Sono 18 i nomi interni al Partito Democratico – 10 deputati, 1 senatore e 7 ex senatori cattodem – che mettono in discussione la nomina di Sergio Lo Giudice alla guida del dipartimento Diritti Civili del partito. Il motivo? Le posizioni di Lo Giudice sulla gestazione per altri. “Leggiamo che importanti figure del femminismo italiano hanno lasciato il Partito Democratico, a seguito della nomina dell’ex senatore Sergio Lo Giudice a capo del Dipartimento Diritti civili del nostro partito – scrivono i diciotto –. Il motivo: egli si è sempre espresso a favore della pratica dell’utero in affitto, fino a considerarla una pratica ispirata al dono”.
Il riferimento è ad un articolo uscito nei giorni scorsi sul Corriere della Sera, a firma di Monica Ricci Sargentini, in cui tre donne tesserate del Pd annunciavano la loro uscita dal partito proprio per la scelta di Lo Giudice ai Diritti Civili. A firmare la richiesta a Martina di rivalutare la sua decisione sono Alfredo Bazoli, Rosa Maria Di Giorgi, Stefano Lepri, Marina Berlinghieri, Giuseppe Cucca, Mauro Del Barba, Camillo D’Alessandro, Vito De Filippo, Nicoletta Favero, Linda Lanzillotta, Claudio Mancini, Mario Morgoni, Claudio Moscardelli, Pamela Orru, Venera Padua, Fausto Raciti, Angelica Saggese, Francesco Scalia. La maggioranza di questi politici è riconducibile alla cosiddetta area cattodem del Pd e tra loro ci sono i nomi di coloro che ostacolarono in ogni modo possibile la stepchild adoption, durante la discussione della legge sulle unioni civili.
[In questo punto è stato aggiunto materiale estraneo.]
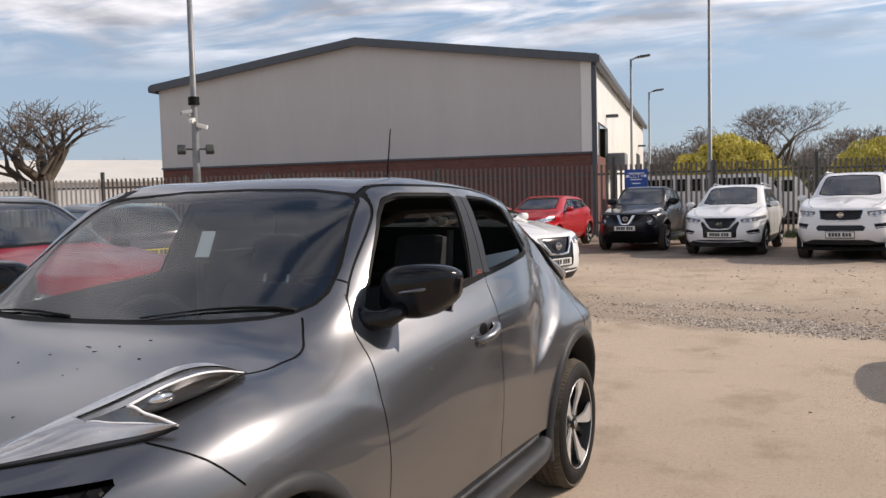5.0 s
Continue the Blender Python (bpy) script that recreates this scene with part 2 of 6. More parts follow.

“La legge e la maggioranza degli italiani la considerano invece un reato nonché gravemente lesiva della dignità femminile – continuano gli onorevoli a proposito di gestazione per altri –. Diversi parlamentari hanno già espresso al segretario Martina i loro timori. Il dipartimento diritti civili infatti necessiterebbe, più di tutti, di una figura capace di sintesi tra le diverse posizioni presenti oggi nel Pd. Il rischio è di negare le sue ragioni fondative e di mortificare sensibilità fortemente presenti nel Paese”. Contro la scelta di Lo Giudice si erano scagliate anche alcune associazioni di donne tra cui ArciLesbica nazionale e un paio di circoli di Se Non Ora Quando.
Dalle pagine del Manifesto di oggi è proprio l’ex senatore bolognese a rispondere. “Fuori dal Pd c’è qualcuno che non capisce che un partito deve avere rispetto per le opinioni diverse, senza assumere toni da crociata” dichiara Lo Giudice a Carlo Lania. “Sull’argomento c’è una posizione ufficiale del Pd” spiega l’ex senatore. Lo Giudice si riferisce al documento approvato dal Pd due settimane prima del voto finale sulle unioni civili in cui si registra la complessità dell’argomento, si dà conto del possibile sfruttamento che può verificarsi in alcune aree del mondo in cui le donne sono poco libere di scegliere autonomamente o non godono della libertà di decidere per sé, ma anche degli stati in cui le regole sulla gpa sono molto precise e garantiscono sia la donna che il bambino. “Soprattutto (in quel documento, ndr) – continua – si spiega che vanno tutelati i diritti dei bambini, il diritto all’identità personale e alla tutela, indipendentemente da come sono venuti a mondo. È il tema centrale ed è quello che stanno facendo i tribunali”.
Il punto è, sottolinea Lo Giudice, che quella posizione non è condivisa da tutti perché alcuni vorrebbero che il partito si schierasse a favore del reato universale, cosa che il documento non fa. Sulla vicenda, sempre dalle colonne del Manifesto, è intervenuta anche la senatrice Monica Cirinnà che si schiera con Lo Giudice. “Sergio è una persona per bene, competente e di grande esperienza – dice la madrina delle unioni civili –. Quella di Martina di darli la responsabilità del dipartimento diritti civili è una scelta giusta. Chi lo critica lo fa con le stesse parole usate da Maurizio Gasparri in aula contro di lui. Rifletta, chi lo attacca, dal chiuso delle proprie caverne” conclude.